(What is expected): Produce a word-for-word copy of the listing below without its pictures.

(Available data):
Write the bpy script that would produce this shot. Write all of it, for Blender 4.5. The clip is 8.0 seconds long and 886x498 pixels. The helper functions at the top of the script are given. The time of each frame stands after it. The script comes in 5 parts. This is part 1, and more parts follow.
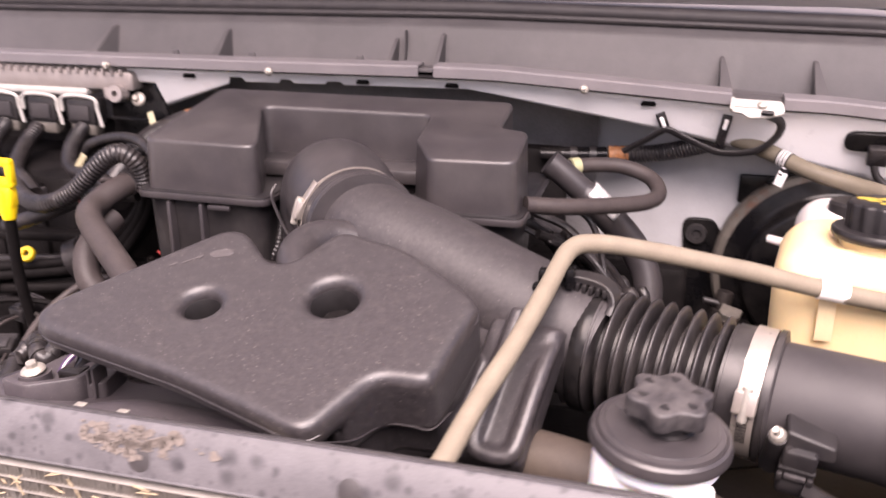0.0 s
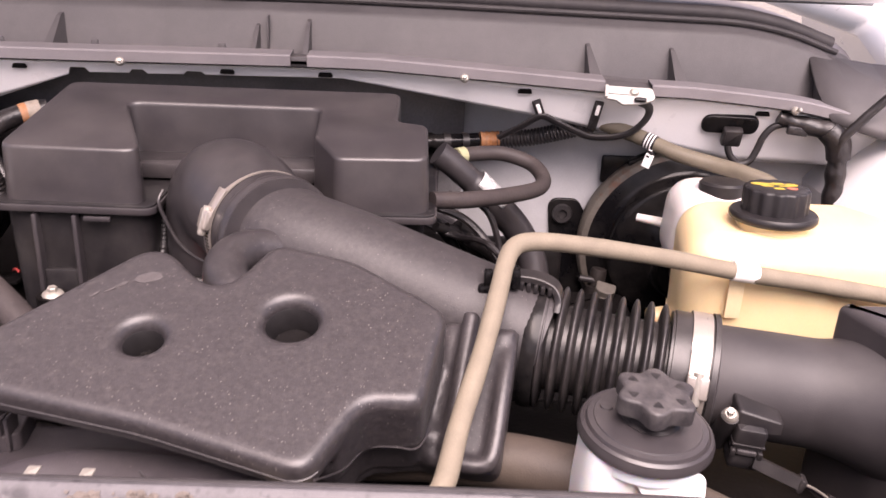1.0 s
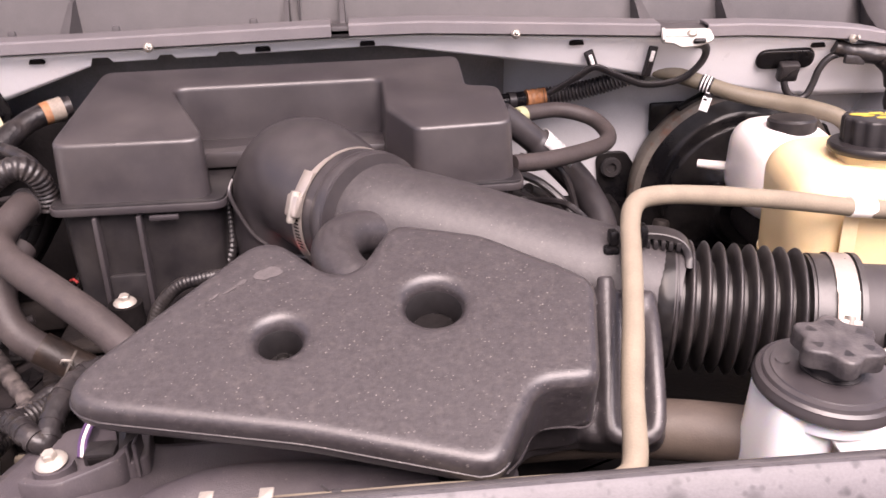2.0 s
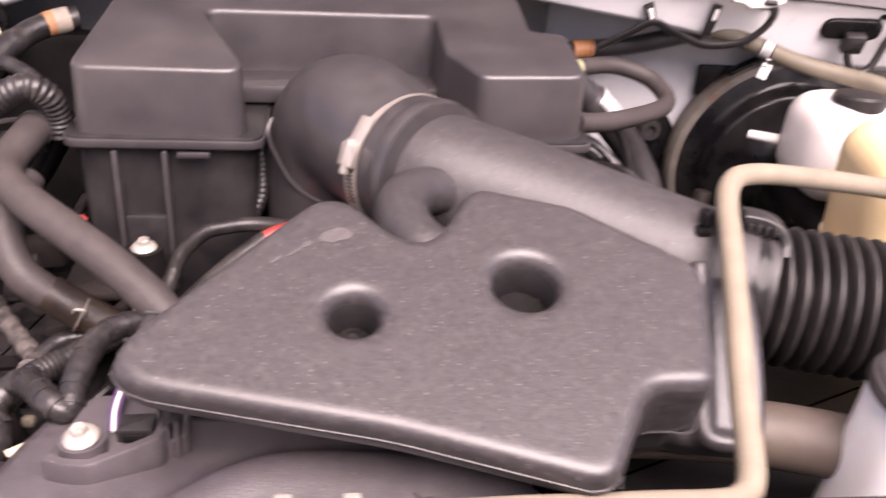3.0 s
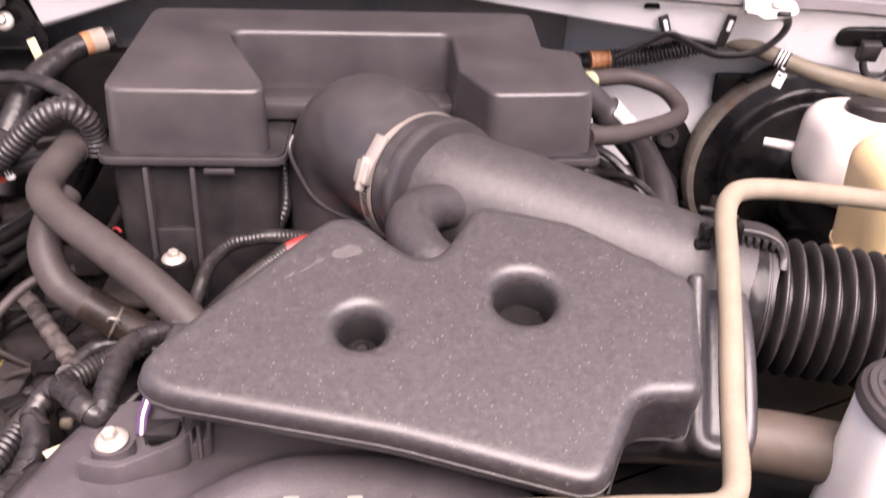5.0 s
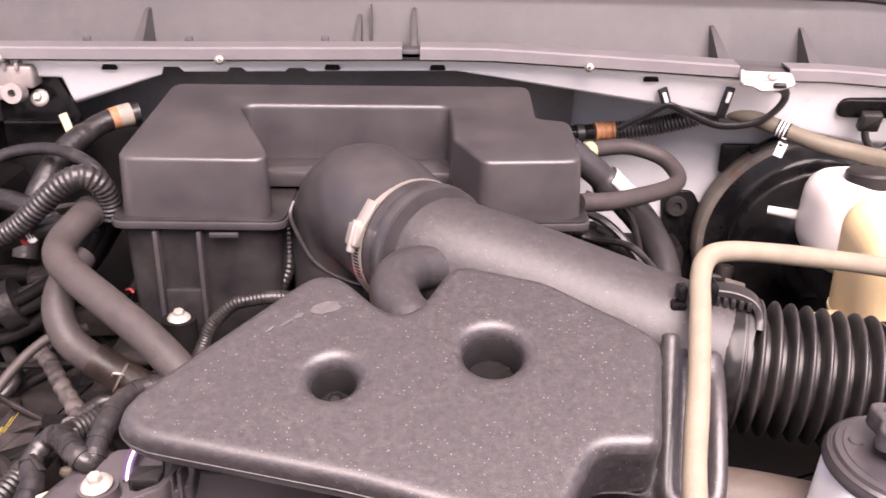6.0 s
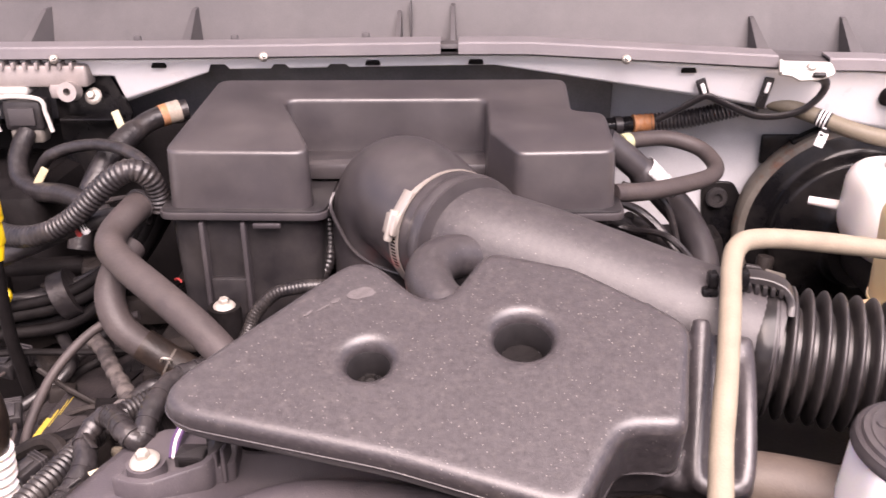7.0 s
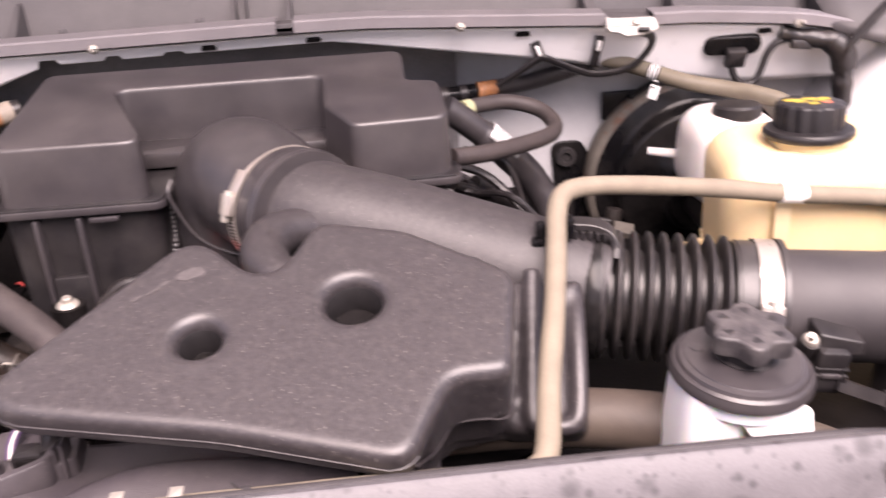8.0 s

(Final answer):
Write the bpy script that would produce this shot. Write all of it, for Blender 4.5. The clip is 8.0 seconds long and 886x498 pixels. The helper functions at the top of the script are given. The time of each frame stands after it. The script comes in 5 parts. This is part 1, and more parts follow.
0.0 s
1.0 s
2.0 s
3.0 s
5.0 s
6.0 s
7.0 s
8.0 s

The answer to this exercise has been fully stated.